Modeling and Simulation of Quantum State Distribution in Graphene Nanoribbon GaN/InSb TFETs for High-Precision Biosensing Applications

This study examines graphene nanoribbon tunnel field-effect transistors utilizing GaN/InSb (GR-GaN/InSb TFETs) with novel doping profiles aimed at enhancing performance in nanoscale applications, specifically for sub-5 nm technology. This study employs quantum simulations grounded in the Non-Equilibrium Green’s Function (NEGF) formalism to model the I-V characteristics, subthreshold swing, charge density, and I ON /I OFF ratios of the proposed designs. The tailored doping profiles effectively mitigate direct source-to-drain tunneling, a significant challenge in ultra-scaled GR-GaN/InSb TFETs, while also reducing ambipolar behavior and enhancing metrics such as leakage current, switching speed, and energy efficiency.

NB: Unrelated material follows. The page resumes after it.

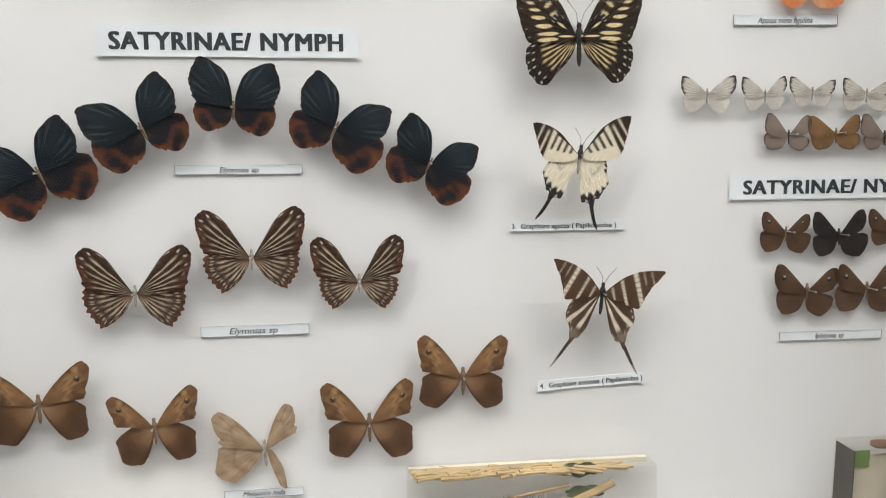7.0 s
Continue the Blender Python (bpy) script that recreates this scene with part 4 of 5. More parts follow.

Additionally, this work explores double-gate GR-GaN/InSb TFETs with dielectric modulation for ultra-sensitive biomolecule sensing applications. The results indicate that these novel device architectures surpass traditional FET-based sensors regarding electrical performance and scalability. The proposed device utilizes dielectric and work function modulation techniques to enhance sensitivity and overall functionality, making it a promising candidate for low-power, high-performance biosensing applications.